The majority of audio and video still have point to point connections and require dedicated hardware. The only thing they have in common with IT is the cable being used. The digital transport for audio, video and control currently being widely accepted and adopted by the industry is a point to point technology (HDBaseT) that is not IT network friendly

AVB *audio video bridge) is the IEEE attempt at AV/IT convergence that will really reside in an IT environment. That is as long as your IT switches support AVB. But at least you do have an IT topology. Of course, it’s not really made any headway and I don’t think there are many, if any, video equipment manufactures who support it natively. Some audio manufactures have jumped into the fray but since they also support Cobranet and DANTE it probably isn’t much of a jump and it’s mostly just a digital audio snake.

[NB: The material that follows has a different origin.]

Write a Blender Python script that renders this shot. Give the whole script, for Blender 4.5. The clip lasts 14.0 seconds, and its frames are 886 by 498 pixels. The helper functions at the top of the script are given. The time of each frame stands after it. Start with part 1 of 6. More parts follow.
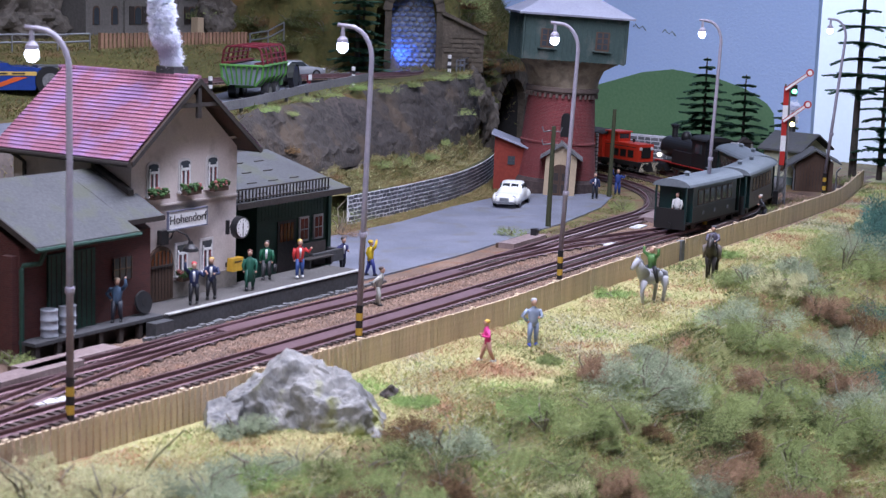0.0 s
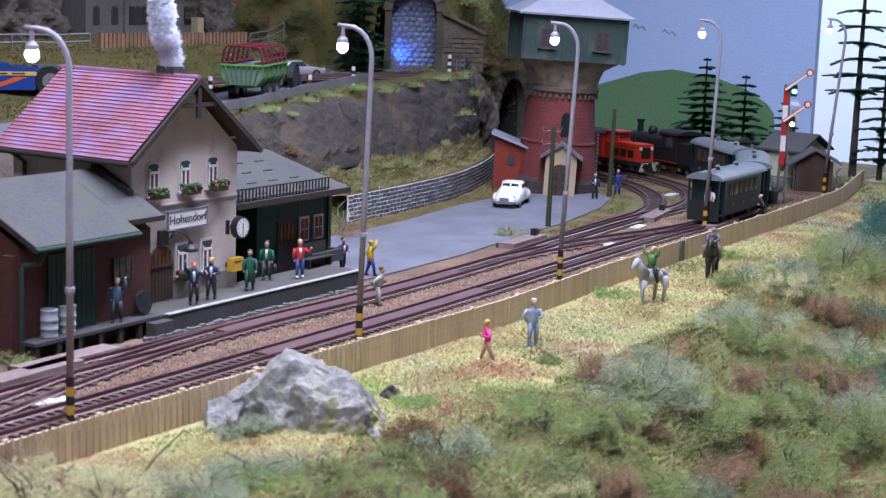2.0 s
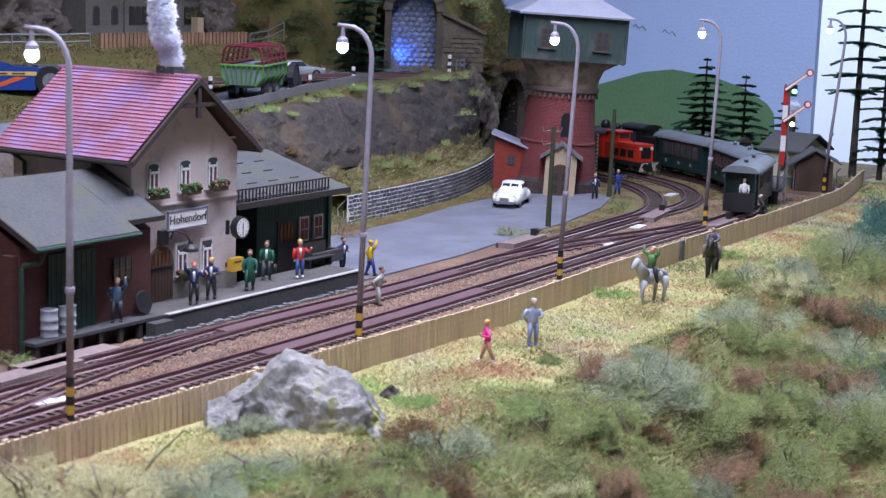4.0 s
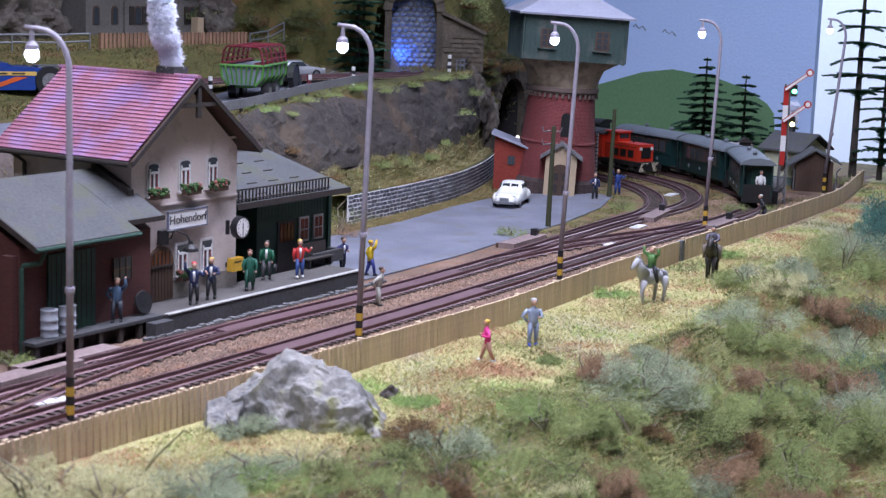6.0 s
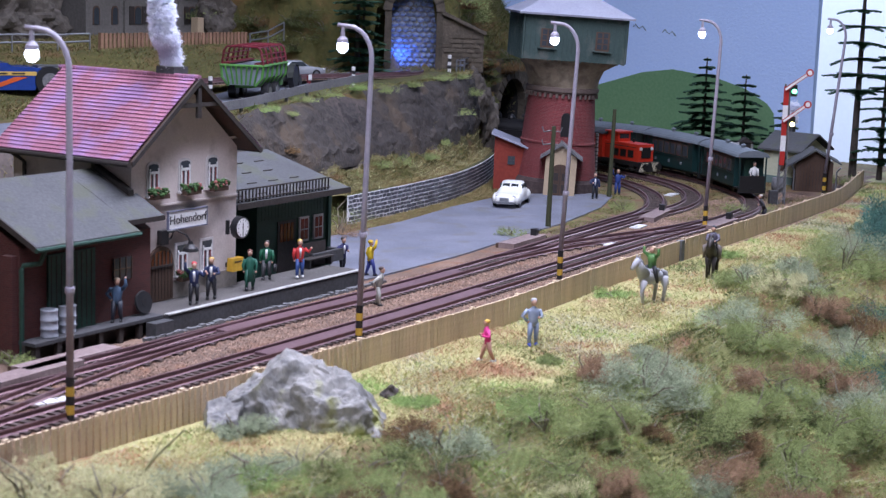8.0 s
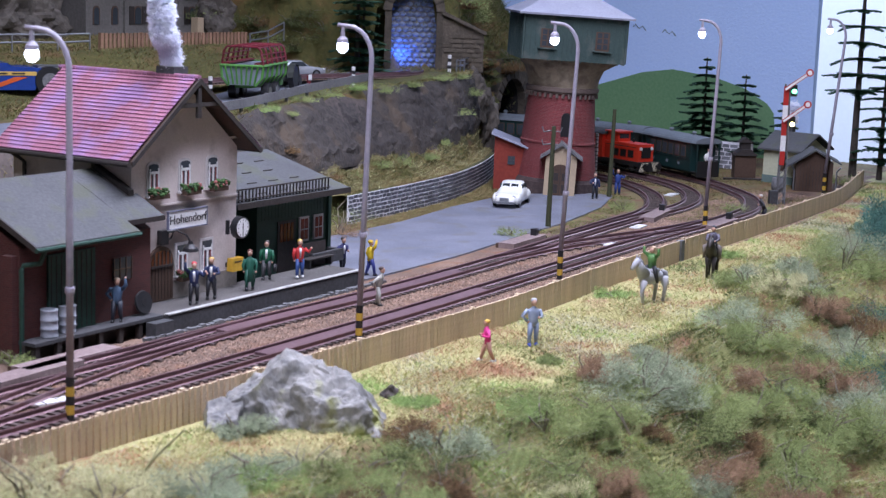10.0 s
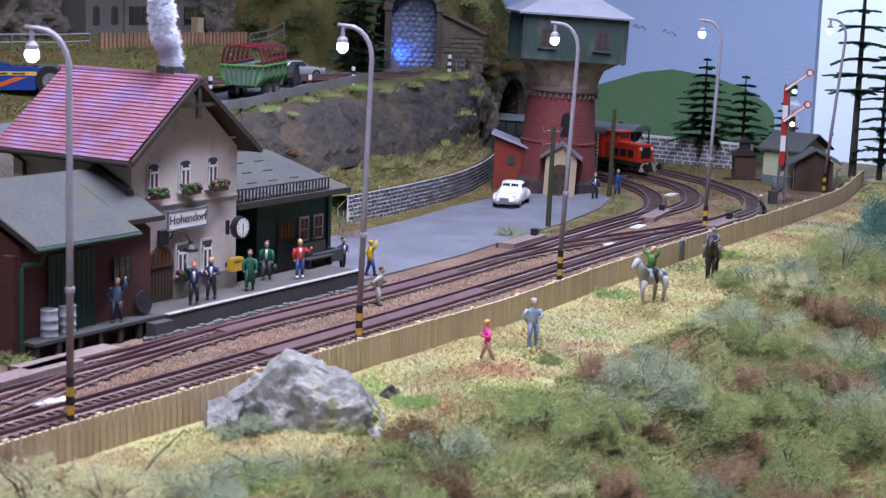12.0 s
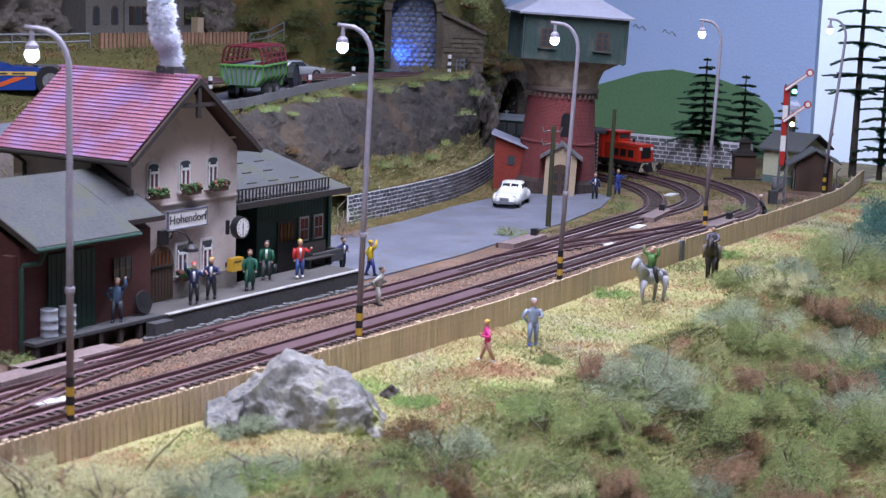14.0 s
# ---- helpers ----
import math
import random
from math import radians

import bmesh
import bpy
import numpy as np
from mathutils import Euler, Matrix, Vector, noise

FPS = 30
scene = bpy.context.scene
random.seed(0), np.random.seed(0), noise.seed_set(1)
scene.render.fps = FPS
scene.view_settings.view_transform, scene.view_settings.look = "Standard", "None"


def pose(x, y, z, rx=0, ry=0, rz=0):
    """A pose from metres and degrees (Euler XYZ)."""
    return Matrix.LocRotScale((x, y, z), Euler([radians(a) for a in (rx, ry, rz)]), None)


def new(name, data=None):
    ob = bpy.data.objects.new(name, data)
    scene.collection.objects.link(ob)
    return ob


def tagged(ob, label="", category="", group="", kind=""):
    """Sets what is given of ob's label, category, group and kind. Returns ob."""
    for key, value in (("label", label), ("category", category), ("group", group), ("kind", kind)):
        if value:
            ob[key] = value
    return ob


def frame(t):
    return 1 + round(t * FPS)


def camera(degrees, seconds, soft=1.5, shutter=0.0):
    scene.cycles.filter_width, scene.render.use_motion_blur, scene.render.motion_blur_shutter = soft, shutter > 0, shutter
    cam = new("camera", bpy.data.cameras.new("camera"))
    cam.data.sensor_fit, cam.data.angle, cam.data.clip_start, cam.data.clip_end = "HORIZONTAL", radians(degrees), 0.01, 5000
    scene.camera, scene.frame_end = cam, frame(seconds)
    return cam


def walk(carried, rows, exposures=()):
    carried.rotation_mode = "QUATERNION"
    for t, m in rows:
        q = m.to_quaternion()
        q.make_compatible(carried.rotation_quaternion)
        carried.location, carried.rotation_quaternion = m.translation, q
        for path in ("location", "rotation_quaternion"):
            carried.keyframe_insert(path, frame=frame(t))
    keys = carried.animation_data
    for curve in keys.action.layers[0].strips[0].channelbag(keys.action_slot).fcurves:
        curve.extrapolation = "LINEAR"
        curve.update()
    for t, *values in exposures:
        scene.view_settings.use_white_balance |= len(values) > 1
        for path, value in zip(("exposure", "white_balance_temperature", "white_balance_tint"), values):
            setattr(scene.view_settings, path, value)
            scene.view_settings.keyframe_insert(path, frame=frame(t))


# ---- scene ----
cam = camera(30.26, 14.0, soft=1.3)
EYE = pose(0, 0, 0.17, 80.5825, -1.9775, -58.1874)
cam.data.dof.use_dof = True
cam.data.dof.focus_distance, cam.data.dof.aperture_fstop = 1.15, 42
walk(cam, [(0.0, EYE), (14.0, EYE)], exposures=[(0.0, -0.05, 5660, 12), (3.2, -0.05, 5660, 12), (5.3, -0.09, 5660, 12), (14.0, -0.09, 5660, 12)])

# ---- light: unseen tubes over layout and hall, two added as fill ----
hall_world = bpy.data.worlds.new("hall_air")
scene.world = hall_world
hall_world.use_nodes = True
hall_world.node_tree.nodes["Background"].inputs["Color"].default_value = (0.62, 0.70, 1.0, 1)
hall_world.node_tree.nodes["Background"].inputs["Strength"].default_value = 0.032


def unseen_tube(x, y, length, wide, watts, colour, turn=0.0, z=1.42):
    data = bpy.data.lights.new("tube", "AREA")
    data.shape, data.size, data.size_y = "RECTANGLE", length, wide
    data.energy, data.color = watts, colour
    ob = new("tube_light", data)
    ob.matrix_world = pose(x, y, z, 0, 0, turn)
    return ob


unseen_tube(0.50, 0.35, 1.1, 0.09, 13.2, (0.97, 0.91, 1.0), 8, 0.62)
# weak front fill above the eye, added to lift the near faces
unseen_tube(0.20, 0.00, 1.5, 0.3, 1.3, (0.84, 0.87, 1.0), -58)
unseen_tube(0.95, 0.52, 1.5, 0.2, 7.2, (0.79, 0.82, 1.0), 10)
# unseen tube added to brighten the white east wall
unseen_tube(3.40, 0.90, 0.3, 3.0, 106.0, (0.80, 0.86, 1.0), 0)

# ---- building helpers, in centimetres ----
CM = 0.01


def P(x, y, z, rz=0.0, rx=0.0, ry=0.0):
    return pose(x * CM, y * CM, z * CM, rx, ry, rz)


def thing(name, label, category, m, group="", kind=""):
    ob = new(name)
    ob.empty_display_size = 0.005
    ob.matrix_basis = m
    return tagged(ob, label, category, group, kind)


def mesh_of(name, bm, materials, bevel=0.0, smooth=False, segments=1):
    if bevel:
        bmesh.ops.bevel(bm, geom=[e for e in bm.edges if not e.is_boundary and e.calc_face_angle(0) > 0.5],
                        offset=bevel, segments=segments, affect="EDGES", clamp_overlap=True)
    bmesh.ops.recalc_face_normals(bm, faces=bm.faces[:])
    bmesh.ops.scale(bm, vec=(CM, CM, CM), verts=bm.verts[:])
    data = bpy.data.meshes.new(name)
    bm.to_mesh(data)
    bm.free()
    for m in materials if isinstance(materials, (list, tuple)) else [materials]:
        data.materials.append(m)
    if smooth:
        for p in data.polygons:
            p.use_smooth = True
    return data


def part(name, bm, material, parent=None, label="", bevel=0.0, smooth=False, m=None, segments=1):
    ob = new(name, mesh_of(name, bm, material, bevel, smooth, segments))
    ob.parent = parent
    if m is not None:
        ob.matrix_basis = m
    return tagged(ob, label)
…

Since I mentioned it, DANTE is also a competing networked media technology. It also has made strides in audio and unlike AVB seems to work without specialized network equipment. But there is no real media other than audio so it’s not going anywhere fast.

Which leaves us with HDBaseT. It is not networkable but it is the technology that is being accepted by the equipment manufactures. It is expanding from just being a digital signal expansion technology and becoming a digital signal distribution technology The commercial AV industry may not need to put up with HDMI cables much longer

But I don’t care how much people want to talk about the industry and it’s convergence with IT, the industry doesn’t appear to be really doing anything more than paying that convergence lip service and patting itself on the back because device control is finally moving away from IR or RS232 and using a network transport. The change for the AV technician is he sets up IP addresses instead of baud rates.